Living in China was a great family experience, according to Sister Gong. “Living abroad with your children really brings the family closer together,” she said. “It makes those brother relationships very tight and important. You learn to rely on each other and rely on the Lord in a different way when you’re a little bit out of your comfort zone.”
Provo offered another special experience, Elder Gong said, as he served as president of a BYU student stake.
“We loved the young adults and the blessing and privilege it was to work with them,” he said. “When you see the young adults, you really feel like the rising generation is really special. They have some real challenges, but they have wonderful blessings ahead of them if they’ll keep the commandments and follow the prophet and do the things that they know they should do.”

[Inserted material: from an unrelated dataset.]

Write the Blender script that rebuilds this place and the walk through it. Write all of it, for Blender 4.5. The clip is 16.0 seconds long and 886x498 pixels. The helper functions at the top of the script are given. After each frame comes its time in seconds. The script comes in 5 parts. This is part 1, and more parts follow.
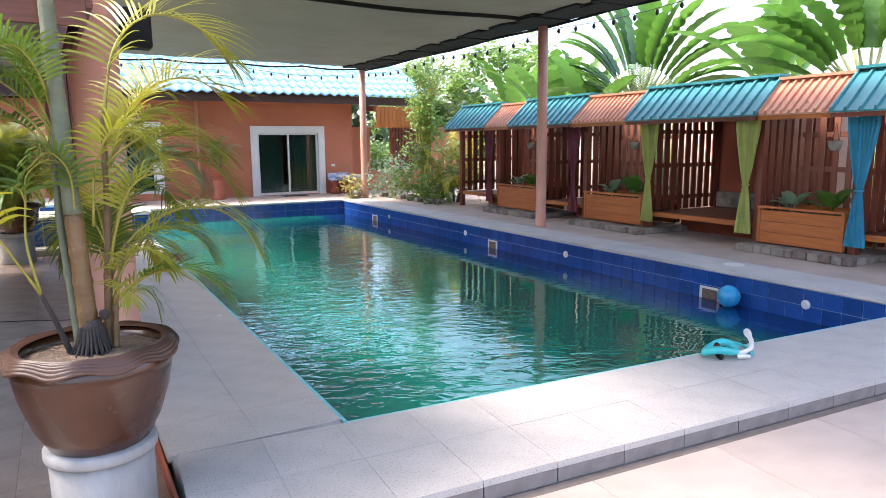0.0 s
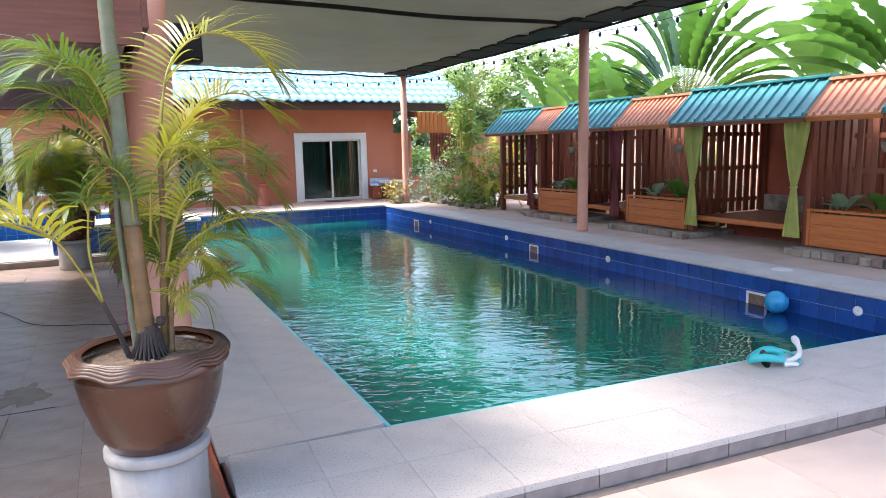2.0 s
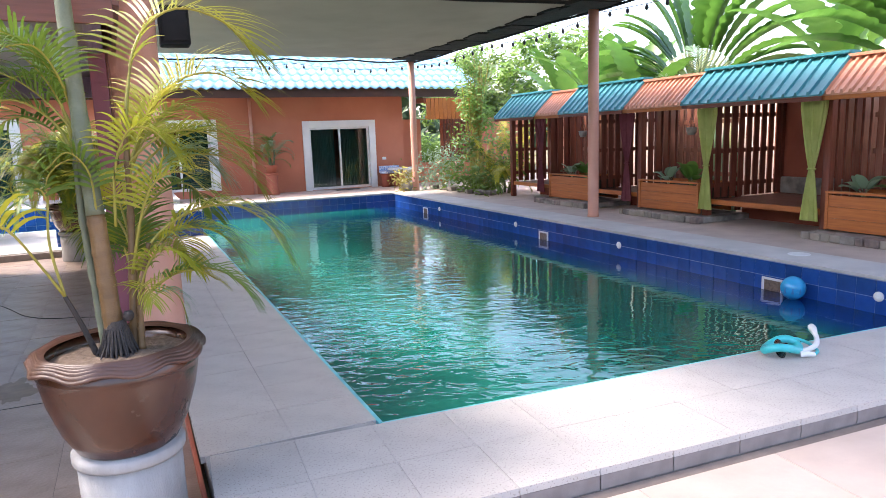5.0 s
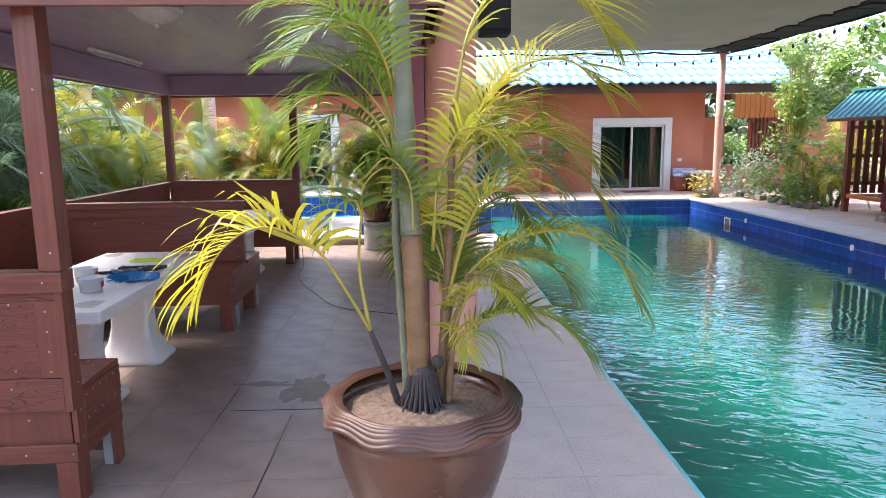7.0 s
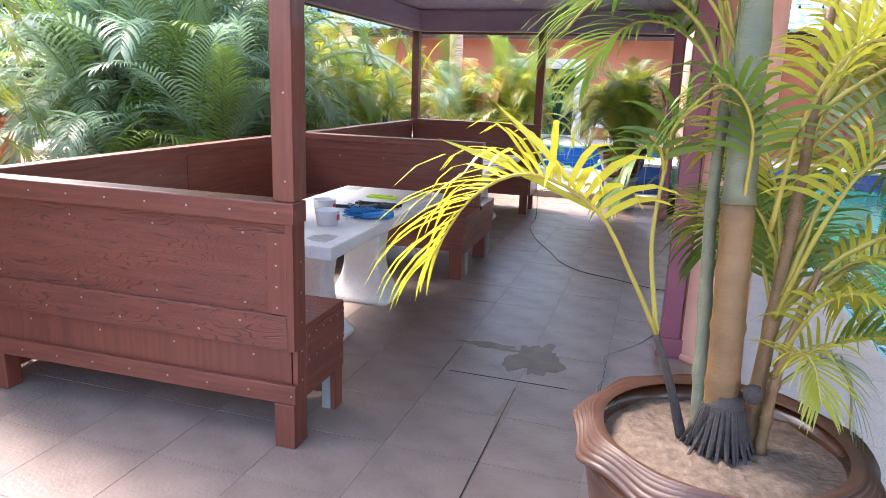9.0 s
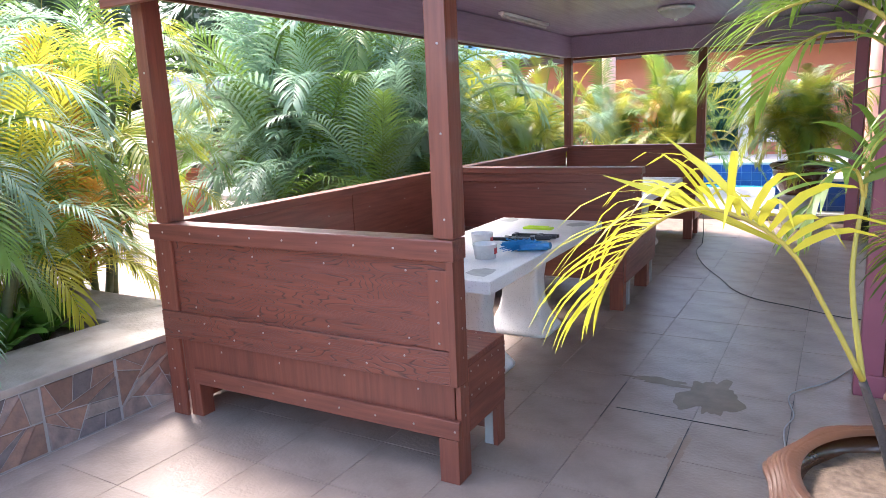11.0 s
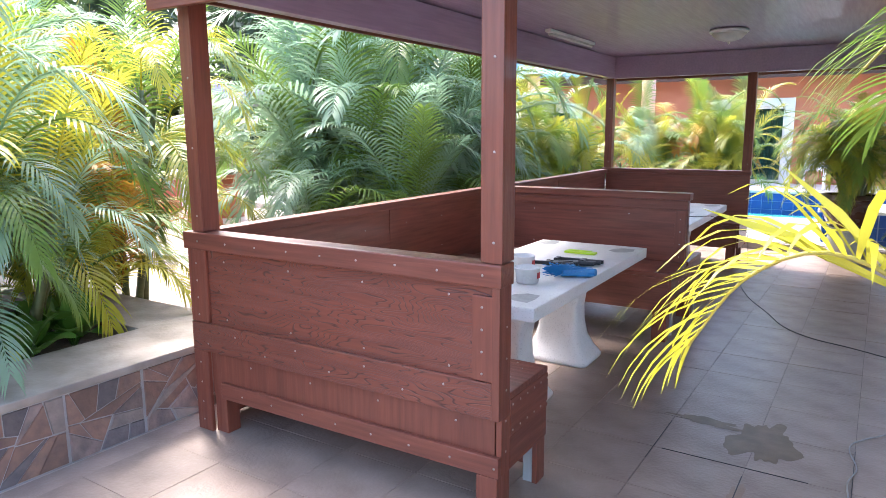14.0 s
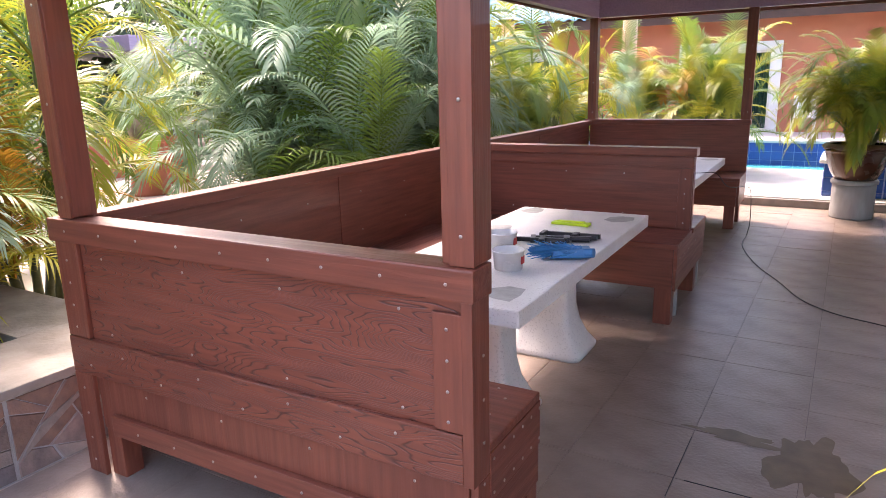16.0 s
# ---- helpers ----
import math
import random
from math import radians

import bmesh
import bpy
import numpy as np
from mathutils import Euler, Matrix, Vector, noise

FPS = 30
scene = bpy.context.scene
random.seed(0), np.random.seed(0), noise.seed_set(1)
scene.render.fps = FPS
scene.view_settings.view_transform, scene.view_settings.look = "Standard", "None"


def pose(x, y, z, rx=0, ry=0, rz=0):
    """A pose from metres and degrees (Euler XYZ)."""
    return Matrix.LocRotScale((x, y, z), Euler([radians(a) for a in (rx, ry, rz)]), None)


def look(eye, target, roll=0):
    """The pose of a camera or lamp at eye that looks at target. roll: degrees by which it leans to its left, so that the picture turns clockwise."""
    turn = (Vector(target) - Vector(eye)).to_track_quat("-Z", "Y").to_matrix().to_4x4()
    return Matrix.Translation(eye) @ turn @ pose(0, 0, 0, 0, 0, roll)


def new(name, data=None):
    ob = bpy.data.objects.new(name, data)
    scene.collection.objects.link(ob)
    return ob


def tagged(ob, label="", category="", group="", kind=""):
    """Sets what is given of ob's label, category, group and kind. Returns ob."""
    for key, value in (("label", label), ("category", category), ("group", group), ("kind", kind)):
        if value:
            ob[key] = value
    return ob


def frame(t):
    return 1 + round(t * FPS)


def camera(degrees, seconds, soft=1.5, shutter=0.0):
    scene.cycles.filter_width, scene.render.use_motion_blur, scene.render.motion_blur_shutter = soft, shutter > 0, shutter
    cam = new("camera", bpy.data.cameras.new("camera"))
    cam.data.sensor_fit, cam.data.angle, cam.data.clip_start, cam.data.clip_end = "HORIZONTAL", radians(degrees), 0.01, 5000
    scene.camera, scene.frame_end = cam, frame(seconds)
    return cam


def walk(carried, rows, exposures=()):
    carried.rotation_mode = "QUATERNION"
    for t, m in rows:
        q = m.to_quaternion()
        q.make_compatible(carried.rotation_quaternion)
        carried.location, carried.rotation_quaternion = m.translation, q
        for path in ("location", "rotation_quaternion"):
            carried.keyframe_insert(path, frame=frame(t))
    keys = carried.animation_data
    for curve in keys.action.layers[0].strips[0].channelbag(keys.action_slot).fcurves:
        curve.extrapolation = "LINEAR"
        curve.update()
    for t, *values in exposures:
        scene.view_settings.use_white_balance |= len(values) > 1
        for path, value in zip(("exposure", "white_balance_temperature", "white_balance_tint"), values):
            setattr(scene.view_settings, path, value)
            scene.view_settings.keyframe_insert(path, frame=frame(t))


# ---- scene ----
cam = camera(66.5, 16.0, soft=0.6)
PATH = [
    (0, (0.967, 0.807, 1.587), (1.937, 2.528, 1.277), -0.5),
    (0.5, (0.926, 0.766, 1.606), (1.772, 2.555, 1.314), -0.8),
    (1, (0.92, 0.808, 1.593), (1.684, 2.633, 1.303), -0.3),
    (1.5, (0.936, 0.796, 1.593), (1.738, 2.604, 1.293), -1.6),
    (2, (0.942, 0.762, 1.614), (1.806, 2.542, 1.317), -1.2),
    (2.5, (0.942, 0.756, 1.621), (1.838, 2.519, 1.327), -1.0),
    (3, (0.952, 0.749, 1.628), (1.886, 2.492, 1.326), -1.5),
    (5.5, (1.149, 1.01, 1.575), (1.89, 2.837, 1.243), -1.9),
    (6, (0.987, 1.19, 1.637), (1.529, 3.094, 1.352), 0.1),
    (6.5, (0.968, 1.443, 1.592), (1.274, 3.393, 1.27), -0.8),
    (7, (1.035, 1.71, 1.619), (1.096, 3.682, 1.296), -0.7),
    (7.5, (1.018, 1.922, 1.607), (1.094, 3.893, 1.277), 1.5),
    (8, (0.934, 2.094, 1.583), (0.985, 4.062, 1.23), 1.7),
    (8.5, (0.851, 2.212, 1.548), (0.513, 4.133, 1.107), 1.0),
    (9, (0.829, 2.276, 1.545), (0.253, 4.132, 1.074), 2.0),
    (9.5, (0.801, 2.292, 1.548), (0.027, 4.088, 1.131), 0.6),
    (12, (0.804, 2.296, 1.579), (-0.234, 3.96, 1.187), -2.4),
    (12.5, (0.787, 2.287, 1.581), (-0.273, 3.938, 1.195), -2.0),
    (13, (0.749, 2.264, 1.576), (-0.29, 3.925, 1.175), -2.4),
    (13.5, (0.688, 2.244, 1.58), (-0.291, 3.946, 1.199), -1.2),
    (14, (0.652, 2.388, 1.572), (-0.417, 4.043, 1.229), -0.3),
    (14.5, (0.597, 2.588, 1.556), (-0.491, 4.214, 1.141), 0.4),
    (15, (0.407, 2.778, 1.562), (-0.651, 4.407, 1.087), 0.9),
    (15.5, (0.294, 2.951, 1.555), (-0.629, 4.641, 1.018), -1.6),
    (16, (0.267, 3.147, 1.532), (-0.731, 4.814, 1.059), -1.4),
]
walk(cam, [(t, look(eye, target, roll)) for t, eye, target, roll in PATH], [(0.0, 2.38, 6600, 16), (6.0, 2.5, 6600, 20), (7.5, 2.64, 6600, 22), (8.5, 2.88, 6500, 20), (9.5, 2.95, 6400, 18), (14.0, 3.05, 6300, 16), (15.0, 2.95, 6900, 22), (16.0, 2.84, 7200, 28)])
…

He concluded that the gospel blesses all of God’s children who embrace it. “It makes us more of who we can be, who we should be. I think that’s the love of our Heavenly Father.”
Family: Age 56, born in Redwood City, Calif., to Walter A. and Jean C. Gong; married Susan Lindsay in January 1980 in the Salt Lake Temple. Parents of four sons — Abraham (Erin), Samuel, Christopher and Matthew.
Education: Bachelor’s degree in university studies and Asian studies from BYU, 1977; master’s degree and doctorate in international relations from Oxford University, 1979 and 1981.
Career: Special assistant to Undersecretary of State at the U.S. State Department, 1985; special assistant to the U.S. ambassador in Beijing, China, 1987; several positions for the Center for Strategic and International Studies in Washington, D.C., 1989-2001; currently, assistant to the president for planning and assessment at BYU.
Church service: Area Seventy, stake president, high councilor, stake mission president, stake Sunday School president, bishop and counselor, seminary teacher, high priest group leader and missionary in the Taiwan Mission, 1973-75.